Charles R. Goulding and Preeti Sulibhavi look at a new development in medical technology.
A spine model implant with a 3D printed artificial axis [Source: Jason Lee / Reuters]
The human body’s natural order is to reject implanted foreign objects. This poses a major challenge for the burgeoning field of 3D printed organs and a myriad of body parts including hip, shoulder, ankle, and knee joints.
Natural cell parts called platelets have always played a critical role in stemming the flow of blood from wounds and also supporting the regeneration of tissue. Now, Dr. Yunbing Wang of Sichuan University in China has used this concept to coat medical components with platelet membranes.
The initial experiments were done with platelet-coated stents and inserted into rabbits. The preliminary results look promising but it is clear that taking the leap from animals to humans is going to be an arduous task. Even so, Dr. Wang’s findings offer some exciting possibilities for the 3D printing medical device industry and were recently featured in Matter Magazine.
There are reasons for being cautious with using platelets in medical device implants. We have previously written about Dr. Paolo Macchiarini and his ground-breaking 3D printed bioartificial windpipe and its devastating impact on his patients’ lives.
This was a dire example of where 3D printing could not utilize the technology successfully in patients. That is why using platelet-coated stents and implants requires extensive testing and transparency with patients and the medical community to ensure proper health outcomes and minimize damage and harm to patients.
The Research & Development Tax Credit
The now permanent Research and Development (R&D) Tax Credit is available for companies developing new or improved products, processes and/or software.
3D printing can help boost a company’s R&D Tax Credits. Wages for technical employees creating, testing, and revising 3D printed prototypes can be included as a percentage of eligible time spent for the R&D Tax Credit. Similarly, when used as a method of improving a process, time spent integrating 3D printing hardware and software counts as an eligible activity. Lastly, when used for modeling and preproduction, the costs of filaments consumed during the development process may also be recovered.

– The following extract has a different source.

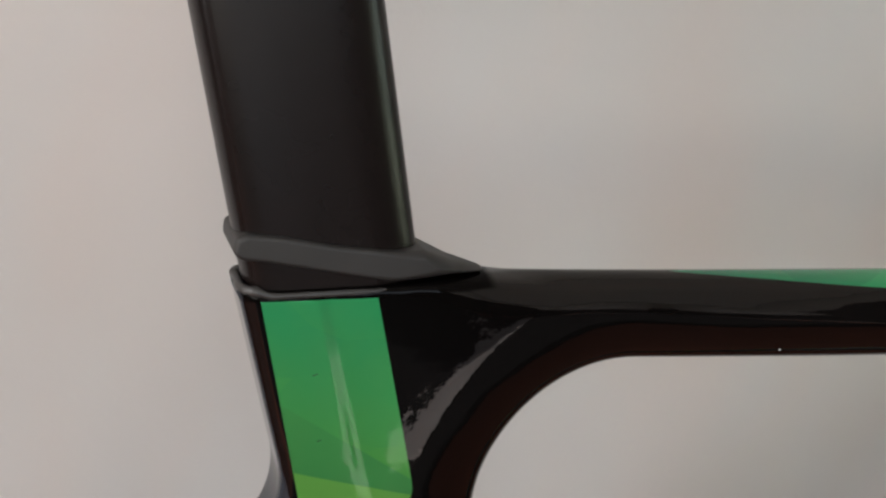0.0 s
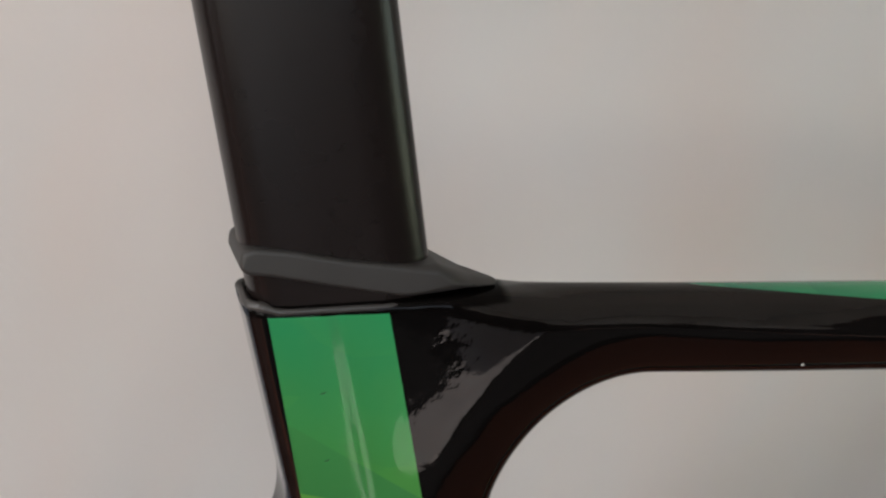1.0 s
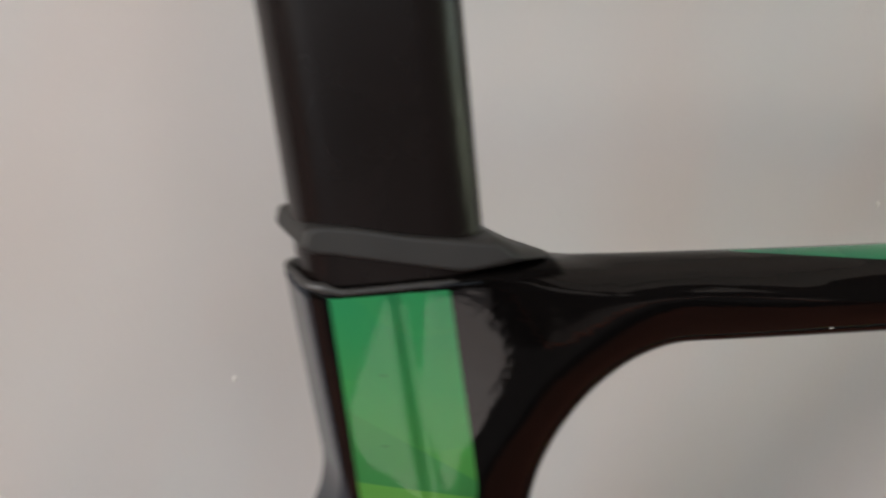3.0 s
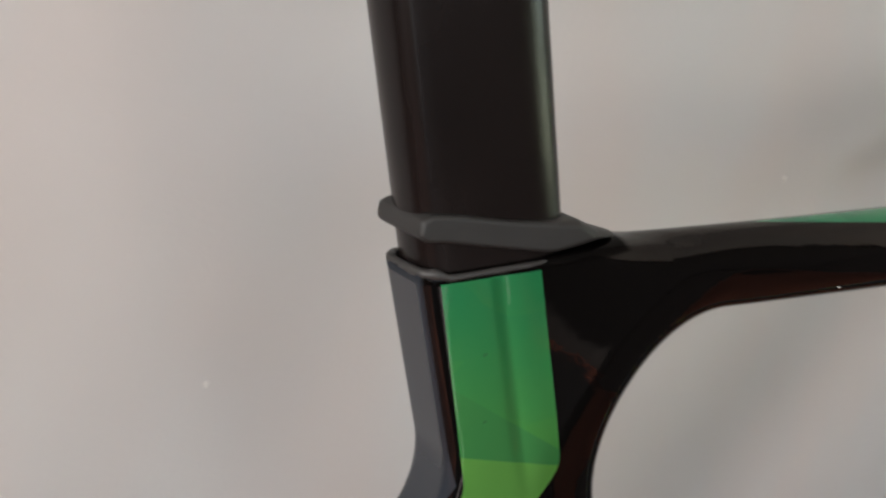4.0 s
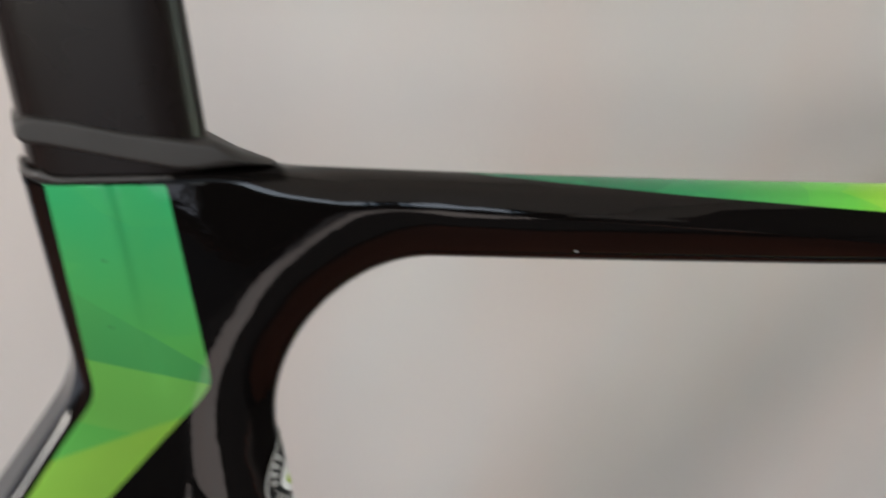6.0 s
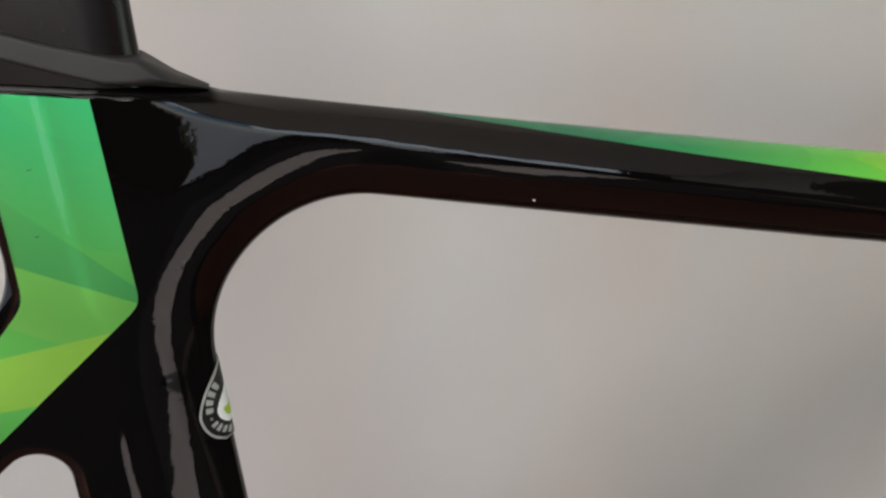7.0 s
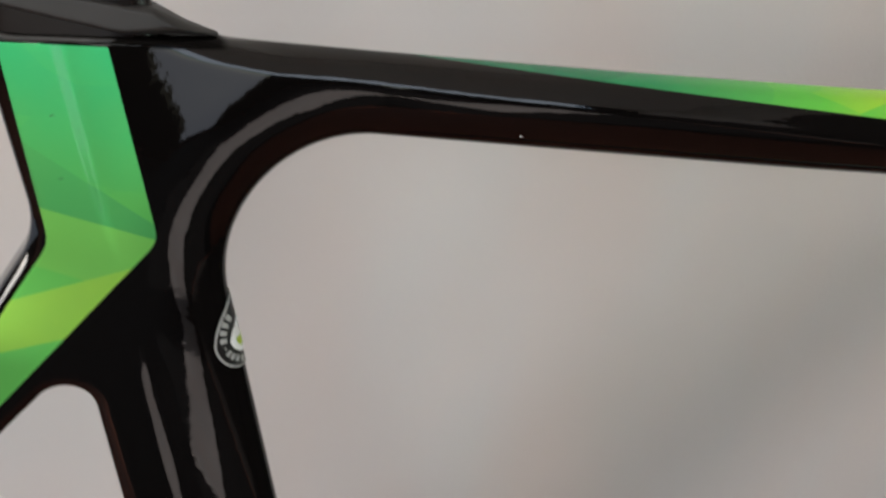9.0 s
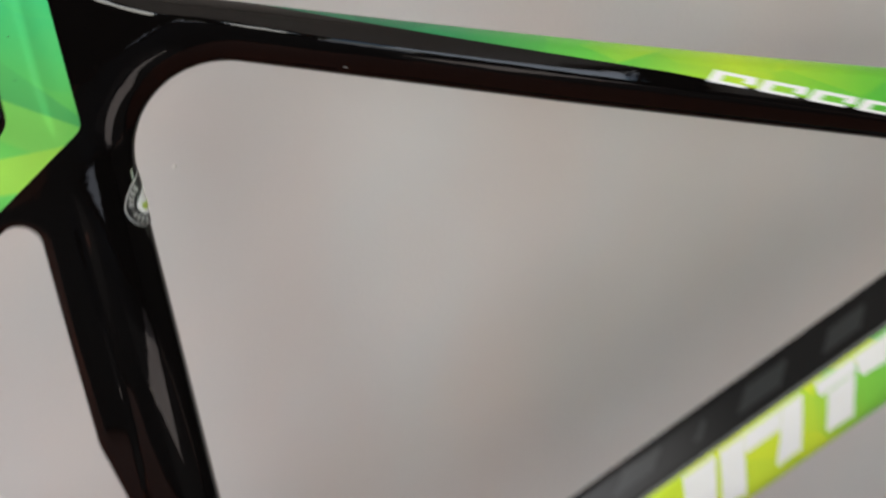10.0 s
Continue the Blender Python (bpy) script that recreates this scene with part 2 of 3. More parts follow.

Whether it is used for creating and testing prototypes or for final production, 3D printing is a great indicator that R&D Credit eligible activities are taking place. Companies implementing this technology at any point should consider taking advantage of R&D Tax Credits.
As the 3D printing industry continually innovates its real growth potential will be temporarily constricted by the rate of progress in interdisciplinary fields such as material science and biology as illustrated with the platelet coating example. While the 3D printing industry continuously improves medical devices it should benefit from the process made in the adjacent life sciences field.